▶ **RECORDED DATA**:
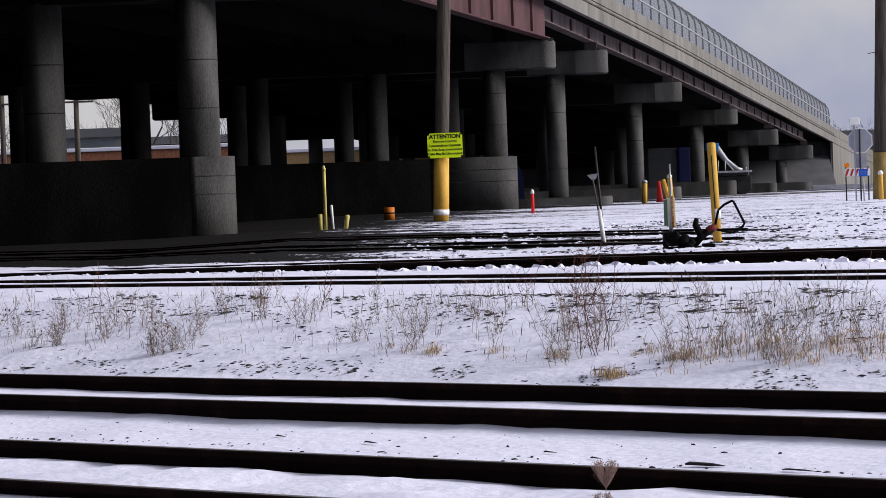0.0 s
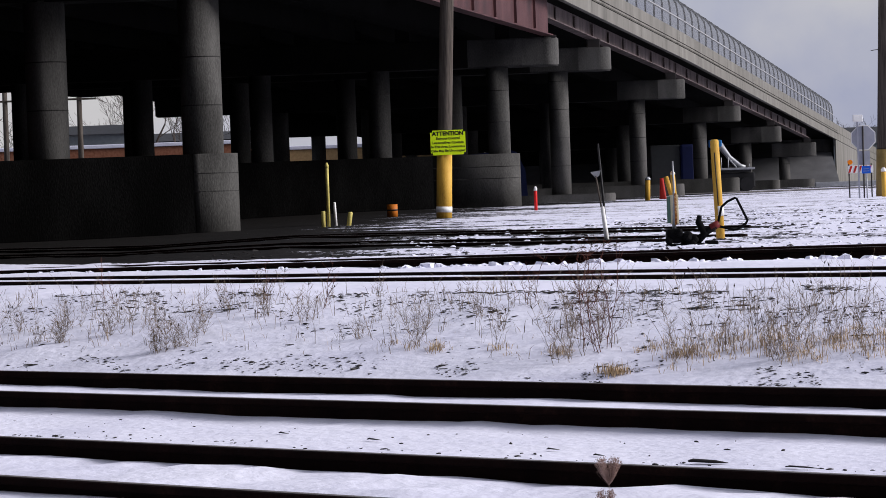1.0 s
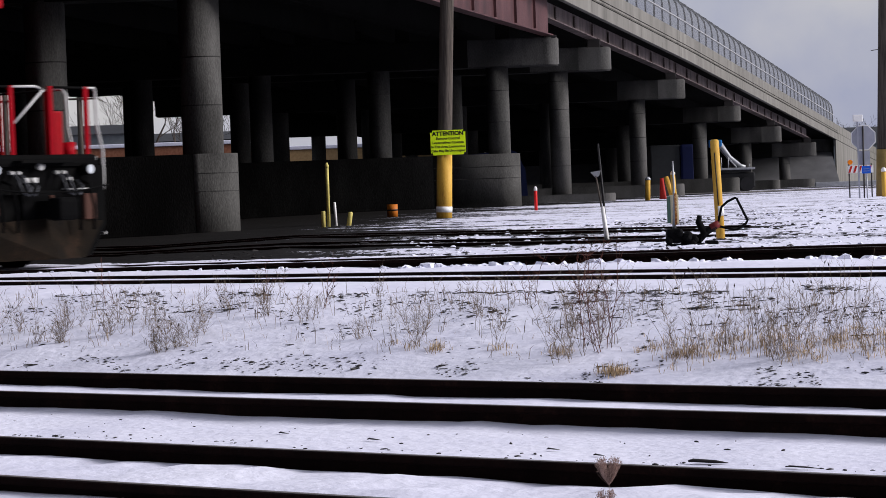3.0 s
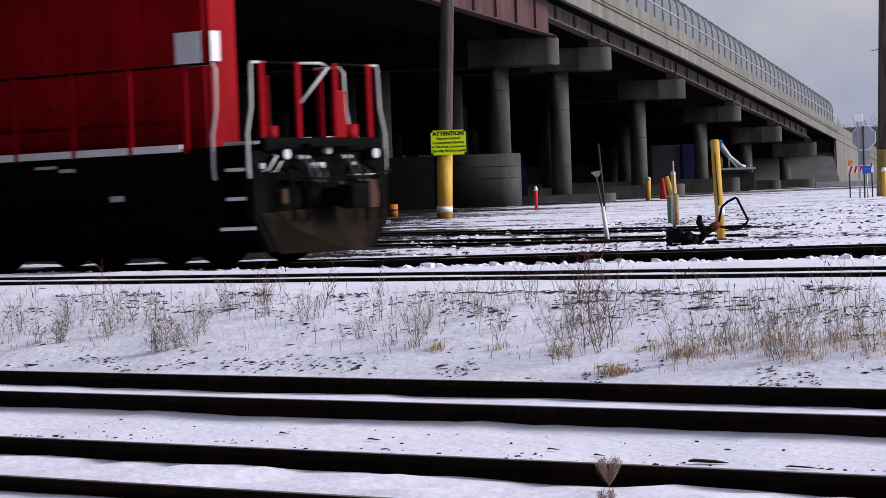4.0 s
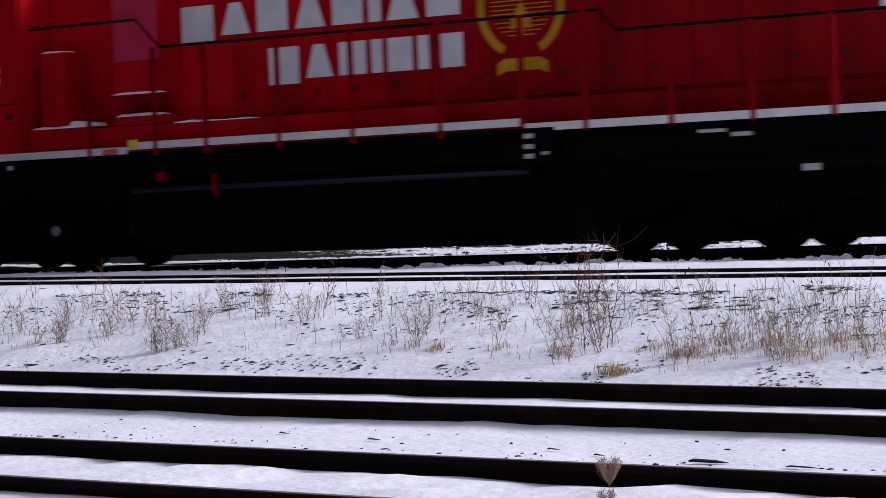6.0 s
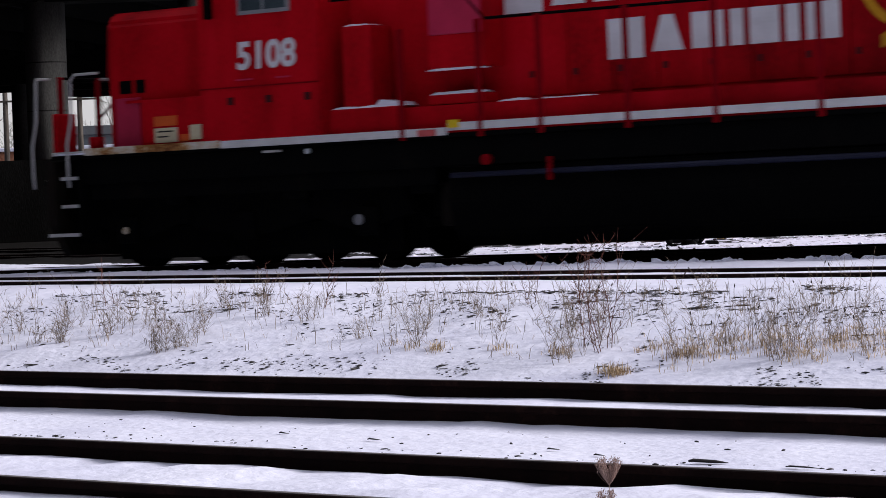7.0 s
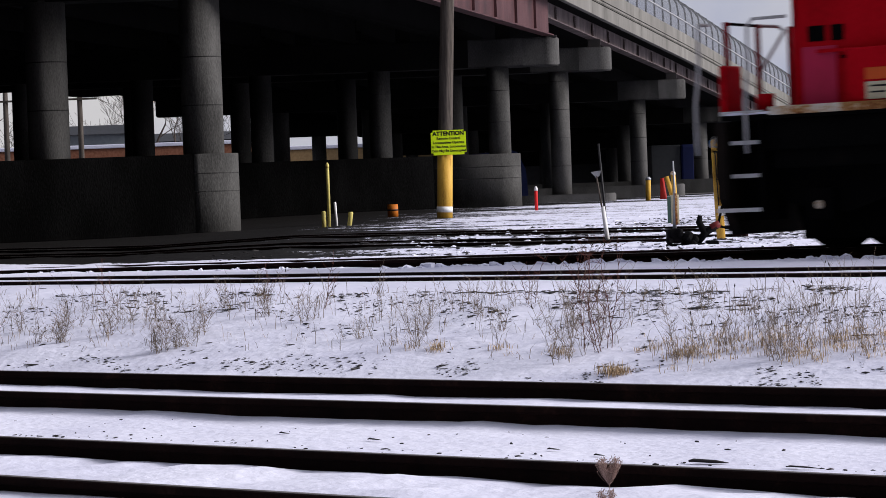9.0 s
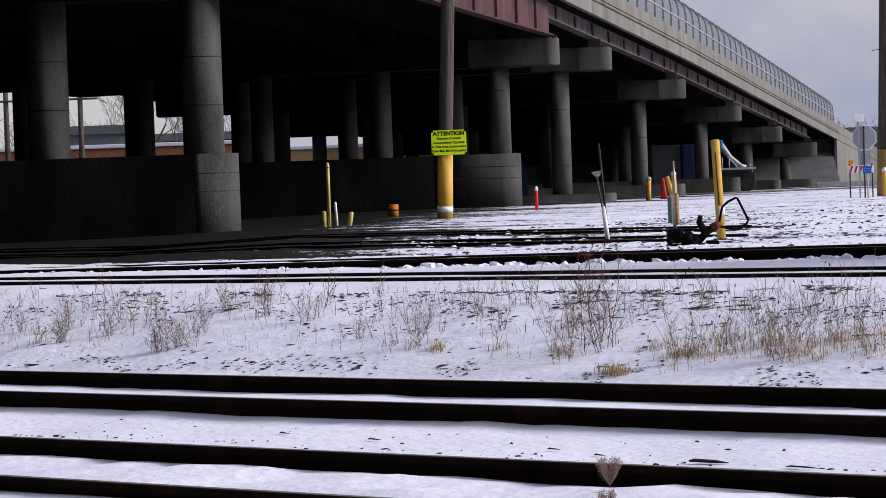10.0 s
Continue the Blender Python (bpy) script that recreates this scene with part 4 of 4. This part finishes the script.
# ---- far side: low brick building, houses, poles, trees ----
BRICK = material("brown_brick", [(0.3, (0.16, 0.06, 0.035)), (0.5, (0.27, 0.11, 0.065)), (0.7, (0.34, 0.16, 0.10))], 6, 0.9, 0, 0.3, fine=60)
TANBRICK = material("tan_brick", shades((0.36, 0.24, 0.12), 0.25), 5, 0.9, 0, 0.3, fine=60)
ROOF = plain("dark_shingle_roof", (0.035, 0.037, 0.042), 0.85, 0, 0.3)
SIDING = plain("grey_blue_siding", (0.17, 0.195, 0.21), 0.7)
DARKGLASS = plain("dark_window_glass", (0.03, 0.035, 0.04), 0.15)


def building(x0, x1, y, depth, z1, mat, label, windows=0, coping=True, gable=0.0):
    t = thing("building", label, "building")
    z0 = 0.5
    part("wall", box(x0, x1, y, y + depth, z0, z1), mat, t)
    if coping:
        part("snowy_coping", box(x0 - 0.1, x1 + 0.1, y - 0.12, y + depth, z1 + 0.004, z1 + 0.26, 0.05), SNOW, t, "snow-covered roof edge")
    if gable:
        c = (y + y + depth) / 2
        part("roof", prism([(y - 0.4, z1 + 0.004), (y + depth + 0.4, z1 + 0.004), (c, z1 + gable)], "x", x0 - 0.3, x1 + 0.3), ROOF, t)
    for k in range(windows):
        wx = x0 + (k + 0.5) * (x1 - x0) / windows
        w = part("window", box(wx - 0.55, wx + 0.55, y - 0.08, y + 0.02, z1 - 2.3, z1 - 0.9), WHITE, t)
        part("pane", box(wx - 0.47, wx + 0.47, y - 0.1, y - 0.06, z1 - 2.22, z1 - 0.98), DARKGLASS, w)
    return t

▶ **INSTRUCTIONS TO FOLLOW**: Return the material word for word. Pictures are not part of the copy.

▶ **OUTPUT**:
0.0 s
1.0 s
3.0 s
4.0 s
6.0 s
7.0 s
9.0 s
10.0 s
Continue the Blender Python (bpy) script that recreates this scene with part 4 of 4. This part finishes the script.
# ---- far side: low brick building, houses, poles, trees ----
BRICK = material("brown_brick", [(0.3, (0.16, 0.06, 0.035)), (0.5, (0.27, 0.11, 0.065)), (0.7, (0.34, 0.16, 0.10))], 6, 0.9, 0, 0.3, fine=60)
TANBRICK = material("tan_brick", shades((0.36, 0.24, 0.12), 0.25), 5, 0.9, 0, 0.3, fine=60)
ROOF = plain("dark_shingle_roof", (0.035, 0.037, 0.042), 0.85, 0, 0.3)
SIDING = plain("grey_blue_siding", (0.17, 0.195, 0.21), 0.7)
DARKGLASS = plain("dark_window_glass", (0.03, 0.035, 0.04), 0.15)


def building(x0, x1, y, depth, z1, mat, label, windows=0, coping=True, gable=0.0):
    t = thing("building", label, "building")
    z0 = 0.5
    part("wall", box(x0, x1, y, y + depth, z0, z1), mat, t)
    if coping:
        part("snowy_coping", box(x0 - 0.1, x1 + 0.1, y - 0.12, y + depth, z1 + 0.004, z1 + 0.26, 0.05), SNOW, t, "snow-covered roof edge")
    if gable:
        c = (y + y + depth) / 2
        part("roof", prism([(y - 0.4, z1 + 0.004), (y + depth + 0.4, z1 + 0.004), (c, z1 + gable)], "x", x0 - 0.3, x1 + 0.3), ROOF, t)
    for k in range(windows):
        wx = x0 + (k + 0.5) * (x1 - x0) / windows
        w = part("window", box(wx - 0.55, wx + 0.55, y - 0.08, y + 0.02, z1 - 2.3, z1 - 0.9), WHITE, t)
        part("pane", box(wx - 0.47, wx + 0.47, y - 0.1, y - 0.06, z1 - 2.22, z1 - 0.98), DARKGLASS, w)
    return t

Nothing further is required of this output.